Au moment ou s’ouvrent les discussions entre Manuel Valls et les syndicats, quelles sont les chances pour l’exécutif de se sortir sans trop de dégâts du piège de la loi El Kohmri? Assez faibles, évidemment! Et d’abord parce qu’Hollande et Valls ont vraiment mal géré leur affaire.
Réformer le code du travail français est une nécessité. Mais aussi une gageure. Pas vraiment parce que ce pays serait impossible à réformer comme on le dit si souvent, les Français ne sont pas plus bornés que les autres. Mais parce qu’il est impossible de réformer le code du travail sans l’aval d’au moins un syndicat, or les premiers bénéficiaires de la protection du code du travail sont… les délégués syndicaux. Dans les règles du licenciement économique, que la loi El Kohmri entend modifier, les salariés ne sont ainsi pas égaux devant la menace. Les délégués syndicaux ne peuvent être licenciés qu’avec l’accord de l’inspecteur du travail, souvent issu du même syndicat, et dont les décisions ne sont contestables… qu’auprès du ministre du travail lui-même. Les “tribunaux” prud’homaux dont la loi voudrait rogner les prérogatives sont eux aussi peuplés de délégués syndicaux qui arbitrent, en partenariat avec des représentants du patronat, les conflits internes aux entreprises. Et obtiennent, en compensation de leurs activités syndicales, des heures de dispense de travail dans leurs entreprises, qui font de certains d’entre eux des privilégiés, intouchables sans l’accord… de l’inspecteur du travail. Au delà du caractère incontournable des syndicats comme défenseurs des salariés, et interlocuteurs du patronat, le syndicalisme en entreprise c’est aussi cela. Et cela ne simplifie pas la modernisation du code du travail. Surtout lorsque la loi prétend, instaurer une forme de démocratie directe, le référendum d’entreprise, en concurrence avec la parole syndicale. Réformer le code du travail, c’est bel et bien s’attaquer frontalement aux prérogatives syndicales.

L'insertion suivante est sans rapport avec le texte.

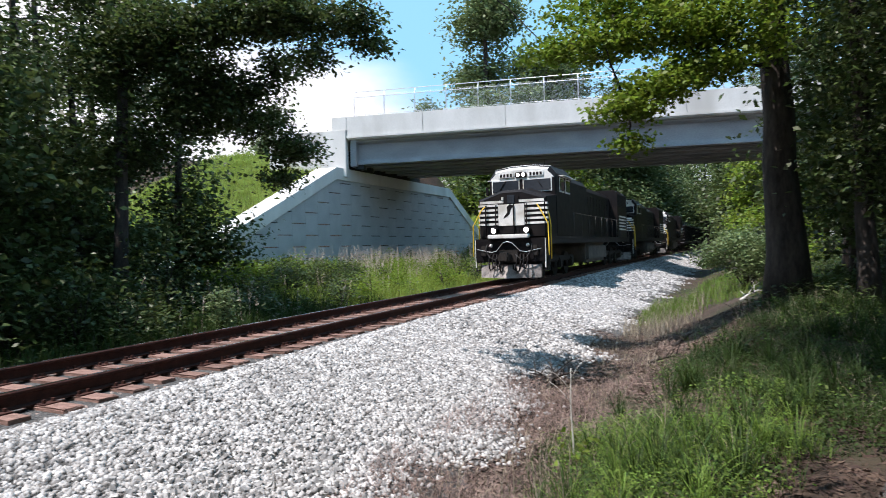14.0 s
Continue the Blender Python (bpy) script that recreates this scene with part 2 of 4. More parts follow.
# ---- mesh helpers ----
class Shape:
    """Collects boxes, tubes and plates into one mesh."""

    def __init__(self):
        self.v, self.f, self.s = [], [], []

    def add(self, verts, faces, smooth=False):
        o = len(self.v)
        self.v += [tuple(p) for p in verts]
        self.f += [tuple(i + o for i in f) for f in faces]
        self.s += [smooth] * len(faces)
        return self

    def box(self, x0, x1, y0, y1, z0, z1, bevel=0.0, m=None):
        if bevel <= 0:
            c = [(x, y, z) for z in (z0, z1) for y in (y0, y1) for x in (x0, x1)]
            fs = [(0, 2, 3, 1), (4, 5, 7, 6), (0, 1, 5, 4), (2, 6, 7, 3), (0, 4, 6, 2), (1, 3, 7, 5)]
        else:
            bm = bmesh.new()
            bmesh.ops.create_cube(bm, size=1)
            for q in bm.verts:
                q.co = Vector(((x0 + x1) / 2 + q.co.x * (x1 - x0), (y0 + y1) / 2 + q.co.y * (y1 - y0), (z0 + z1) / 2 + q.co.z * (z1 - z0)))
            bmesh.ops.bevel(bm, geom=list(bm.edges), offset=bevel, segments=2, affect="EDGES")
            bm.verts.index_update()
            c = [q.co.copy() for q in bm.verts]
            fs = [[q.index for q in f.verts] for f in bm.faces]
            bm.free()
        if m:
            c = [m @ Vector(q) for q in c]
        return self.add(c, fs)

    def tube(self, points, radii, sides=8, caps=True, smooth=True):
        pts = [Vector(p) for p in points]
        if not hasattr(radii, "__len__"):
            radii = [radii] * len(pts)
        vs, fs = [], []
        ref = None
        for i, p in enumerate(pts):
            d = (pts[min(i + 1, len(pts) - 1)] - pts[max(i - 1, 0)]).normalized()
            if ref is None:
                ref = d.orthogonal().normalized()
            u = (ref - d * ref.dot(d))
            u = u.normalized() if u.length > 1e-5 else d.orthogonal().normalized()
            ref, w = u, d.cross(u)
            for k in range(sides):
                a = 2 * math.pi * k / sides
                vs.append(p + (u * math.cos(a) + w * math.sin(a)) * radii[i])
        for i in range(len(pts) - 1):
            for k in range(sides):
                j = (k + 1) % sides
                fs.append((i * sides + k, i * sides + j, (i + 1) * sides + j, (i + 1) * sides + k))
        if caps:
            fs.append(tuple(range(sides))[::-1])
            fs.append(tuple((len(pts) - 1) * sides + k for k in range(sides)))
        return self.add(vs, fs, smooth)

    def prism(self, outline, a, b):
        """An outline of (x, z) pairs, pulled from y = a to y = b."""
        n = len(outline)
        vs = [(x, a, z) for x, z in outline] + [(x, b, z) for x, z in outline]
        fs = [tuple(range(n)), tuple(range(2 * n - 1, n - 1, -1))]
        fs += [(i, i + n, (i + 1) % n + n, (i + 1) % n) for i in range(n)]
        return self.add(vs, fs)

    def loft(self, rings):
        n = len(rings[0])
        vs = [p for r in rings for p in r]
        fs = [tuple(range(n))[::-1], tuple((len(rings) - 1) * n + k for k in range(n))]
        for i in range(len(rings) - 1):
            fs += [(i * n + k, i * n + (k + 1) % n, (i + 1) * n + (k + 1) % n, (i + 1) * n + k) for k in range(n)]
        return self.add(vs, fs)

    def mesh(self, name, mat):
        me = bpy.data.meshes.new(name)
        me.from_pydata(self.v, [], self.f)
        me.polygons.foreach_set("use_smooth", self.s)
        bm = bmesh.new()
        bm.from_mesh(me)
        bmesh.ops.recalc_face_normals(bm, faces=bm.faces)
        bm.to_mesh(me)
        bm.free()
        me.materials.append(mat)
        return me


def part(name, shape, mat, parent=None, label="", at=None):
    ob = new(name, shape.mesh(name, mat) if isinstance(shape, Shape) else shape)
    if parent:
        ob.parent = parent
    if at is not None:
        ob.matrix_basis = at
    return tagged(ob, label)


def thing(name, label, category, at=None, group="", kind=""):
    ob = new(name)
    ob.empty_display_size = 0.2
    if at is not None:
        ob.matrix_basis = at
    return tagged(ob, label, category, group, kind)


def quads(name, verts, per, mat, faces=None):
    """A mesh of many alike small faces, per vertices each (or by faces, an index array)."""
    verts = np.asarray(verts, dtype=np.float32).reshape(-1, 3)
    idx = np.arange(len(verts)).reshape(-1, per) if faces is None else np.asarray(faces)
    n = idx.shape[1]
    me = bpy.data.meshes.new(name)
    me.vertices.add(len(verts))
    me.vertices.foreach_set("co", verts.ravel())
    me.loops.add(idx.size)
    me.loops.foreach_set("vertex_index", idx.ravel().astype(np.int32))
    me.polygons.add(len(idx))
    me.polygons.foreach_set("loop_start", np.arange(0, idx.size, n, dtype=np.int32))
    me.update(calc_edges=True)
    me.materials.append(mat)
    return me


rng = np.random.default_rng(7)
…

Pour avoir une chance d’y parvenir, plusieurs pré-requis auraient dû être respectés. D’abord il aurait fallu le faire plus tôt. Ne pas attendre que règne une ambiance délétère de fin de règne, pour tenter le jackpot réformateur. Ensuite, il aurait fallu discuter d’abord, et s’assurer du soutien d’un syndicat -généralement la CFDT est la plus apte à comprendre les nécessités de la modernisation du pays- avant même de présenter le projet. Enfin, on aurait évidemment dû s’abstenir d’agiter la menace du 49-3, c’est à dire de l’adoption du texte sans vote, au bon vouloir du gouvernement, avant même le début des discussions. Peut-être enfin aurait-on pu imaginer que réformer la constitution et le code du travail dans la même séquence, pouvait conduire la majorité parlementaire à l’overdose.
Du coup, c’est avec un pistolet sur la tempe que l’exécutif ouvre les discussions. La CFDT a jugé avant toute discussion, le texte inacceptable. Une pétition contre la loi a recueilli plus d’un million de signatures dont une partie est peut-être bidon, mais dont le poids est certain. La grande manif syndicale est pour après-demain. L’UNEF bat le rappel des jeunes, souvent avec des arguments d’une rare indigence, l’extrême-gauche en a fait la mère de toutes les batailles contre François Hollande et le PS…
On aurait voulu démontrer l’impossibilité de réformer ce pays qu’on ne s’y serait pas pris autrement. Même si on peine à croire que le gouvernement ait cherché de façon délibérée dans cette démonstration une exonération de son impuissance. Ce n’est en effet sans doute pas en échouant sur l’essentiel que Manuel Valls préparerait le mieux son avenir de fringant réformateur. Quant à François Hollande, un échec et un retrait du projet, façon CPE de Chirac, apporterait une conclusion catastrophique à son mandat.
Mais surtout, un échec du gouvernement risquerait de renvoyer aux calendes une possible réforme du code du travail, et confirmerait la préférence française pour l’immobilisme… tout en permettant à chacun de continuer à se lamenter à propos de notre taux de chômage anachronique.